In ultimo, circa la dimensione politica, Sessa espone al lettore la maturazione sul terreno del recupero etico-intellettuale della democrazia antica (in antitesi a quella liberale contemporanea) del pensiero politico di Emo. Con un accenno rapido ma significativo anche alla vicenda personale di Emo, all’indomani di una sua candidatura nel MSI che lo portò ad essere il primo dei non eletti di quella tornata elettorale, Sessa scrive forse il suo capitolo migliore per qualità degli spunti interpretativi e connessioni problematiche.

La denuncia dell’“affaticamento del politico”, sulla scia di Michel Maffesoli, che svela l’assenza di ogni progettualità comunitaria, causata dall’incapacità delle elités governanti nell’organizzazione del reale; la denuncia del fraintendimento del concetto di libertà, gestito in modo mistificante dalla democrazia del consumo e la condanna della democrazia epi-demica che si nutre della “chiacchiera” heideggeriana rivelano la capacità di Sessa di tesaurizzare l’insegnamento filosofico di Emo, combinandolo in modo suggestivo e stimolante con le riflessioni di Michel Foucault, che in questo libro sono riprese in relazione ai meccanismi più o meno segregativi dello Stato “terapeutico”.

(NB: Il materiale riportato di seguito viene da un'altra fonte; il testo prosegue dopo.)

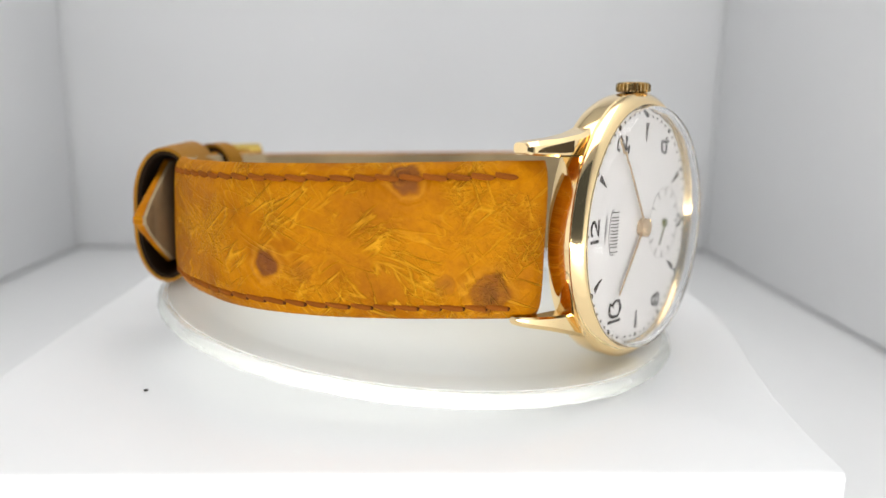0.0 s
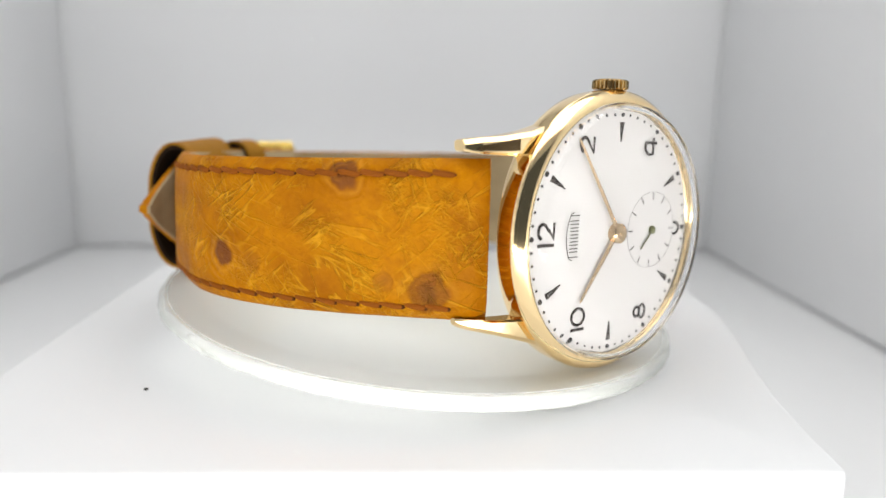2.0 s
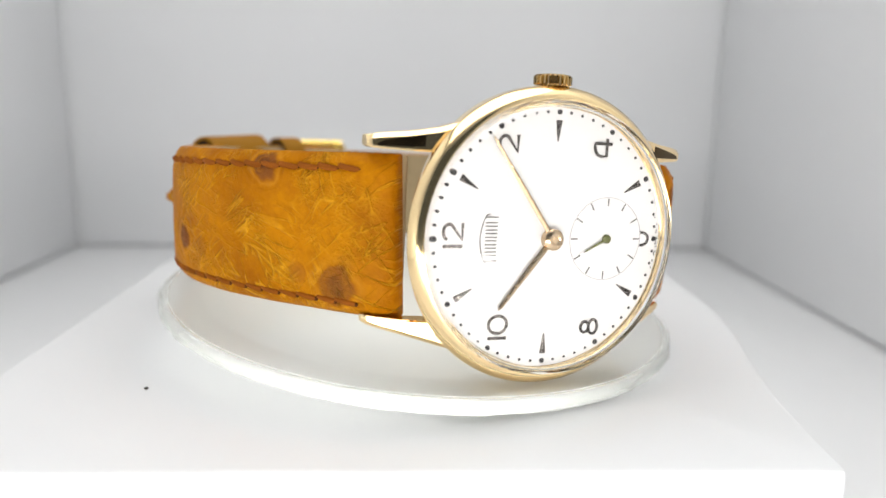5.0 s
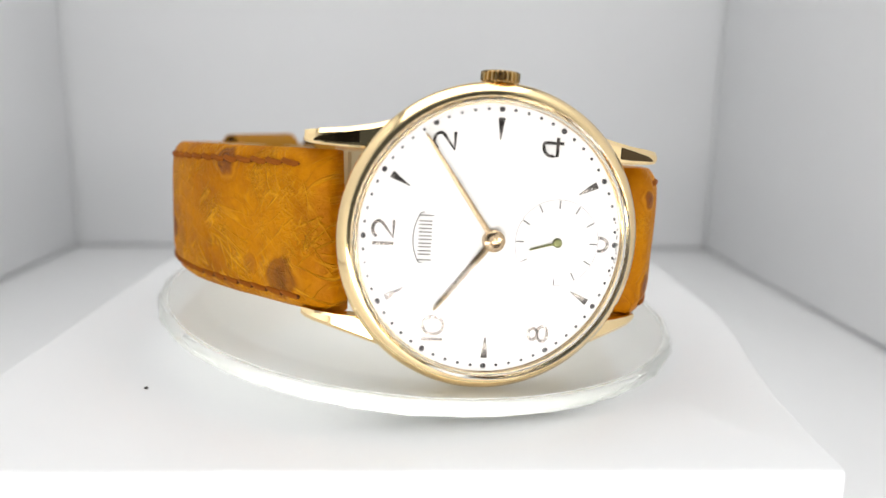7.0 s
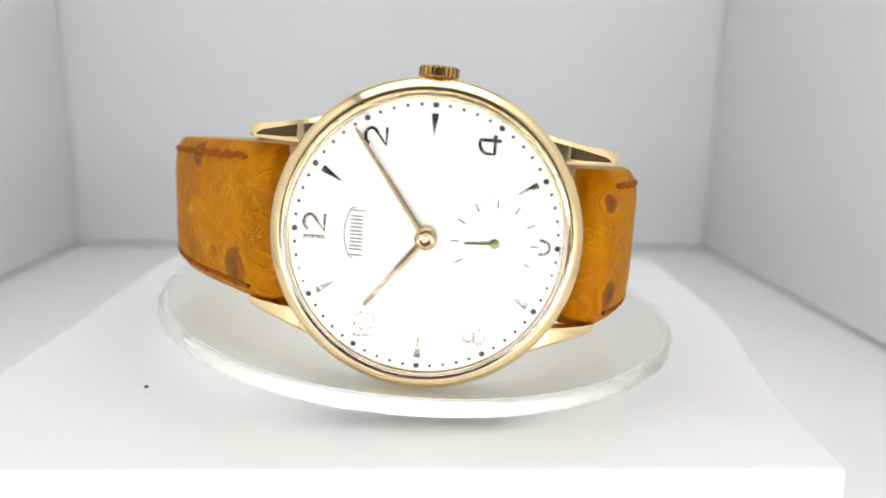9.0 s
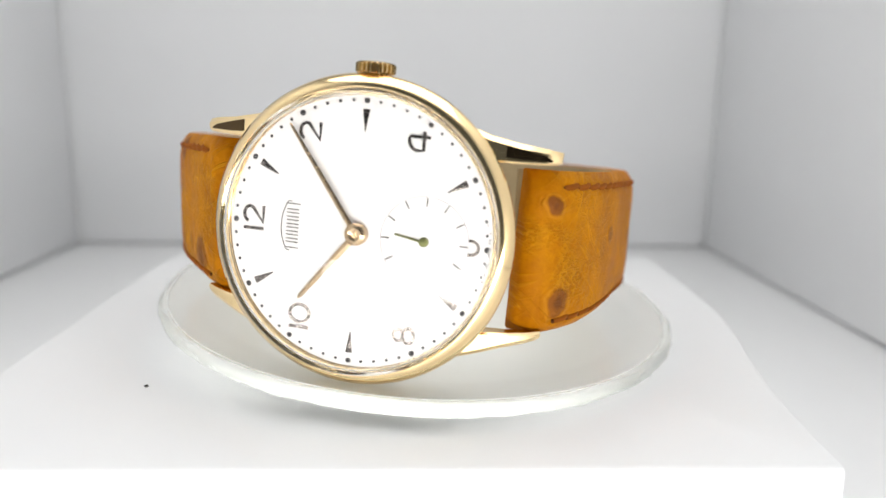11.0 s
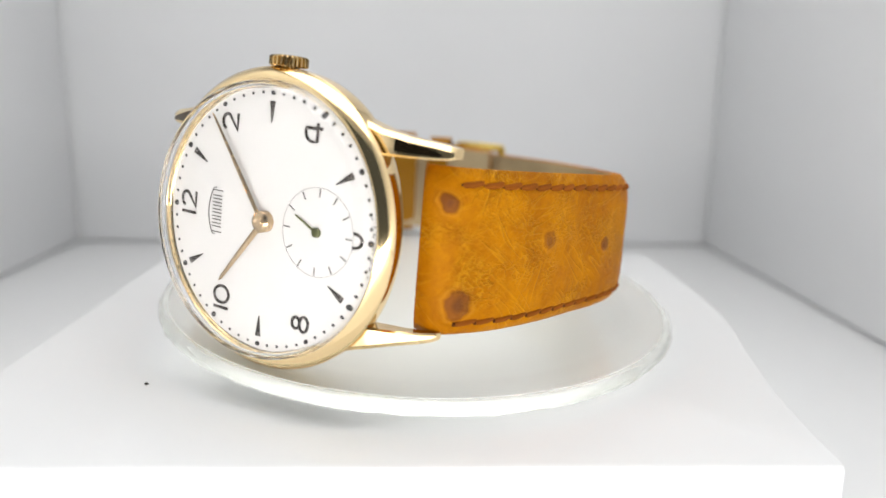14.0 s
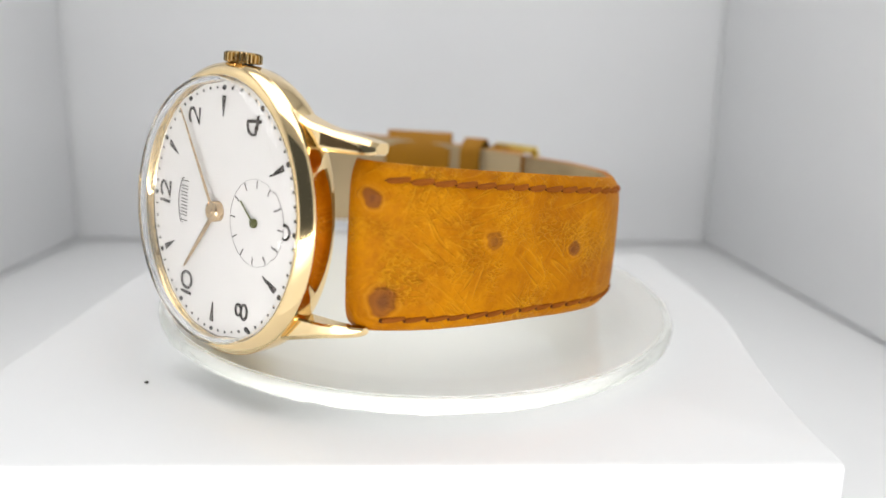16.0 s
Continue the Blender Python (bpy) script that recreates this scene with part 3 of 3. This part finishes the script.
def strap_body(stations, inside, seed, first, last, pitch):
    """One closed skin: a padded outer face, rounded edges and a flat back. inside: where the lining starts, as a share of the thickness."""
    bm = bmesh.new()
    rows = []
    sheet = {}
    for p, nrm, half, th, pad, d in stations:
        i = len(rows)
        way = (stations[min(i + 1, len(stations) - 1)][0] - stations[max(i - 1, 0)][0]).normalized()
        slant = 0.05 * max(0.0, 1 - d / 0.02)
        seam = 1 - 0.0017 / half
        pull = 0.00016 + 0.00020 * (0.5 + 0.5 * math.cos(2 * math.pi * (d - first) / pitch)) if first - 0.001 < d < last else 0.0
        pts = []
        for w in ACROSS:
            sink = pull * max(0.0, 1 - abs(abs(w) - seam) / 0.055)
            edge = (1 - abs(w) ** 6) * pad - 0.0006 * abs(w) ** 10 - sink
            z = w * half
            lump = 0.00010 * noise.noise(Vector((p.x * 180 + seed, p.y * 180, (p.z + z) * 180))) + 0.00005 * noise.noise(Vector((p.x * 620, p.y * 620 + seed, (p.z + z) * 620)))
            pts.append(p + nrm * (edge - pad * 0.5 + lump) + Vector((0, 0, z)) + way * slant * z)
        pts.append(p - nrm * th * inside * 0.6 + Vector((0, 0, half * 1.004)) + way * slant * half)
        for w in reversed(ACROSS):
            pts.append(p - nrm * th * inside + Vector((0, 0, w * half * 0.985)) + way * slant * w * half)
        pts.append(p - nrm * th * inside * 0.6 - Vector((0, 0, half * 1.004)) - way * slant * half)
        rows.append([bm.verts.new(q) for q in pts])
        for v in rows[-1]:
            sheet[v] = (d, v.co.z - p.z)
    m = len(rows[0])
    for a, b in zip(rows, rows[1:]):
        for k in range(m):
            bm.faces.new((a[k], a[(k + 1) % m], b[(k + 1) % m], b[k]))
    bm.faces.new(rows[0])
    bm.faces.new(rows[-1])
    uv = bm.loops.layers.uv.new("hide")
    for f in bm.faces:
        for lp in f.loops:
            lp[uv].uv = sheet[lp.vert]
    return bm


def strap_lining(stations, start):
    bm = bmesh.new()
    rows = []
    for p, nrm, half, th, pad, d in stations:
        c = [p - nrm * th * f + Vector((0, 0, w * half)) for f, w in ((start, -0.975), (start, 0.975), (0.97, 0.97), (1.0, 0.94), (1.0, -0.94), (0.97, -0.97))]
        rows.append([bm.verts.new(q) for q in c])
    for a, b in zip(rows, rows[1:]):
        for k in range(6):
            bm.faces.new((a[k], a[(k + 1) % 6], b[(k + 1) % 6], b[k]))
    bm.faces.new(rows[0])
    bm.faces.new(rows[-1])
    return bm


def along(stations, d):
    for a, b in zip(stations, stations[1:]):
        if a[5] <= d <= b[5]:
            s = (d - a[5]) / max(1e-9, b[5] - a[5])
            return a[0].lerp(b[0], s), a[1].lerp(b[1], s).normalized(), a[2] + s * (b[2] - a[2]), a[3], a[4] + s * (b[4] - a[4])
    e = stations[-1]
    return e[0], e[1], e[2], e[3], e[4]


def stitches(stations, parent, first, last, pitch):
    """Each stitch a short sunken thread along both edges."""
    rng = random.Random(5)
    for sgn in (1, -1):
        d = first
        while d < last:
            ln = pitch * rng.uniform(0.80, 0.95)
            pts = []
            for k in range(6):
                p, nrm, half, th, pad = along(stations, d + ln * k / 5)
                w = 1 - 0.0017 / half
                lift = pad * (1 - w ** 6) - pad * 0.5 + 0.00028 * math.sin(math.pi * k / 5) - 0.00044
                pts.append(p + nrm * lift + Vector((0, 0, sgn * (half - 0.0017) + 0.00042 * (k / 5 - 0.5))))
            part("stitch", tube(pts, 0.00038, 6), THREAD, parent, "", None, 60)
            for q in (pts[0] + (pts[0] - pts[1]).normalized() * 0.00018,):
                bm = bmesh.new()
                bmesh.ops.create_icosphere(bm, subdivisions=1, radius=0.00036, matrix=Matrix.Translation(q))
                part("stitch_hole", bm, HOLE, parent, "", None, 60)
            d += pitch


path12 = [(-0.0156, -0.0336), (-0.0200, -0.0299), (-0.0240, -0.0254), (-0.0276, -0.0211), (-0.0316, -0.0152), (-0.0344, -0.0093), (-0.0359, -0.0038),
          (-0.0361, 0.0015), (-0.0351, 0.0070), (-0.0335, 0.0129), (-0.0307, 0.0188), (-0.0266, 0.0239), (-0.0208, 0.0284), (-0.0126, 0.0324), (-0.0030, 0.0345)]
path6 = [(0.0215, -0.0334), (0.0250, -0.0316), (0.0283, -0.0262), (0.0307, -0.0190), (0.0322, -0.0115), (0.0336, -0.0045), (0.0338, 0.0025), (0.0314, 0.0094),
         (0.0264, 0.0170), (0.0219, 0.0241), (0.0153, 0.0301), (0.0085, 0.0345), (0.0000, 0.0366), (-0.0080, 0.0362), (-0.0158, 0.0344),
         (-0.0232, 0.0312), (-0.0288, 0.0268), (-0.0327, 0.0238), (-0.0358, 0.0216)]
st12, len12 = ribbon(path12, 260, 0.0097, 0.0086, 0.0030, 0.0020, 0.0010)
st6, len6 = ribbon(path6, 380, 0.0097, 0.0080, 0.0030, 0.0018, 0.0010, tip=0.011)
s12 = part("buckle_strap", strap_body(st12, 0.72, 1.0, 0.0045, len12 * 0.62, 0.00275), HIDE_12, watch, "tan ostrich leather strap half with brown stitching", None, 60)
part("lining", strap_lining(st12, 0.74), LINING, s12, "beige leather lining")
stitches(st12, s12, 0.0045, len12 * 0.62, 0.00275)
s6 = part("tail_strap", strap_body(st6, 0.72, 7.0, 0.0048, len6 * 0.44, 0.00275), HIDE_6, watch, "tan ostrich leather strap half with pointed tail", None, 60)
part("lining", strap_lining(st6, 0.74), STAINED, s6, "brown-stained beige leather lining")
stitches(st6, s6, 0.0048, len6 * 0.44, 0.00275)

# a buckle hole punched through the tail, seen on its lining
p, nrm, half, th, pad, d = min(st6, key=lambda q: (q[0].x - 0.0094) ** 2 + (q[0].y - 0.0340) ** 2)
bm = lathe([(0, 0.00004), (0.00050, 0.00004), (0.00062, 0.0), (0.00062, -0.0003), (0, -0.0003)], 20)
part("buckle_hole", bm, DARK, s6, "punched round buckle hole", Matrix.Translation(p - nrm * th) @ (-nrm).to_track_quat("Z", "Y").to_matrix().to_4x4())


# keeper loops round both straps
def keeper(d, wide, out):
    p, nrm, half, th, pad = along(st12, d)
    t = Vector((-nrm.y, nrm.x, 0))
    o0, o1, hz, R = -0.0028, out, half + 0.0007, min(0.0046, (out + 0.0026) / 2)
    loop = []
    RZ = 0.0072 if out > 0.004 else R
    for cx, cz, a0 in ((o1 - R, hz - RZ, 0), (o0 + R, hz - RZ, 90), (o0 + R, -hz + RZ, 180), (o1 - R, -hz + RZ, 270)):
        for k in range(9):
            a = radians(a0 + 90 * k / 8)
            loop.append((cx + R * math.cos(a), cz + RZ * math.sin(a), math.cos(a), math.sin(a)))

    def band(g0, g1, w):
        bm = bmesh.new()
        rings = []
        for s, g in ((-0.5, g0), (0.5, g0), (0.5, g1), (-0.5, g1)):
            rings.append([bm.verts.new(p + t * s * w + nrm * (x + g * nx) + Vector((0, 0, z + g * nz))) for x, z, nx, nz in loop])
        for a, b in zip(rings, rings[1:] + rings[:1]):
            for k in range(len(loop)):
                j = (k + 1) % len(loop)
                bm.faces.new((a[k], a[j], b[j], b[k]))
        return bm

    ob = part("keeper", band(0.0004, 0.0009, wide), KEEPER, watch, "tan leather keeper loop", None, 40)
    part("lining", band(-0.0002, 0.0004, wide * 0.97), SHADED_LINING, ob, "brown inside of the loop, darkened for its shade", None, 40)


keeper(len12 * 0.76, 0.0130, 0.0050)
keeper(len12 * 0.885, 0.0040, 0.0030)

# buckle: gilt frame and prong round the strap's end
bp, bn, bh, bt, bpad = along(st12, len12 * 0.965)
bx = Vector((-bn.y, bn.x, 0))
buckle = new("buckle")
buckle.parent = watch
buckle.matrix_local = Matrix(((bx.x, bn.x, 0, bp.x), (bx.y, bn.y, 0, bp.y), (bx.z, bn.z, 1, bp.z), (0, 0, 0, 1)))
zh = 0.0090
part("bow", tube([Vector(q) for q in ((-0.005, 0.0012, zh), (0.000, 0.0026, zh), (0.0045, 0.0034, zh), (0.0062, 0.0034, zh - 0.0012), (0.0062, 0.0034, 0), (0.0062, 0.0034, -zh + 0.0012),
                                     (0.0045, 0.0034, -zh), (0.0, 0.0026, -zh), (-0.005, 0.0012, -zh))], 0.0008, 10), BRASS, buckle, "gilt buckle bow")
part("pin_bar", tube([Vector((-0.005, 0.0012, z)) for z in (-zh, 0, zh)], 0.0007, 10), BRASS, buckle)
part("prong", tube([Vector(q) for q in ((-0.005, 0.0016, 0), (0.000, 0.0034, 0), (0.0068, 0.0042, 0))], 0.0007, 10), BRASS, buckle)


# ---- what moves ----
def motions():
    walk(watch, [(t, AXIS @ Matrix.Rotation(radians(a), 4, "Z")) for t, a in TURN])
    walk(plate, [(t, Matrix.Translation((0.0018, 0, 0)) @ AXIS @ Matrix.Rotation(radians(a), 4, "Z") @ PLATE_TILT) for t, a in TURN])
    walk(second_hand, [(t, SECONDS @ ring_pose(0, -3 + 6 * (t - 9), 0)) for t in (0.0, 4.0, 8.0, 12.0, 16.0)])


motions()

Cosa sussurra alle nostre orecchie intellettuali la figura di Emo? Nel chiudere l’ultima pagina di questa ricerca di Giovanni Sessa, nel ballonzolare nella mente di chi scrive della congerie delle densissime questioni affrontate, forse un aspetto prevale su tutti: la consapevolezza dell’esistenza di una filosofia italiana non inquadrabile nelle maglie dell’attualismo, per questo rivelatrice di una sua originale personalità, segnata dalla ricezione non banale del pensiero di Nietzsche, immune dalle volgarizzazioni dannunziane e lontana dai fraintendimenti gramsciani. Emo si palesa, dunque, come testimone di questo particolare fiume filosofico sotterraneo, risvolto dialettico del primato neoidealistico gentiliano, e rileggerlo oggi, a qualche mese dalla scomparsa di un altro componente della “famiglia nicciana italiana” come Malio Sgalambro, non può che lasciare silenziosamente pensosi e incuriositi.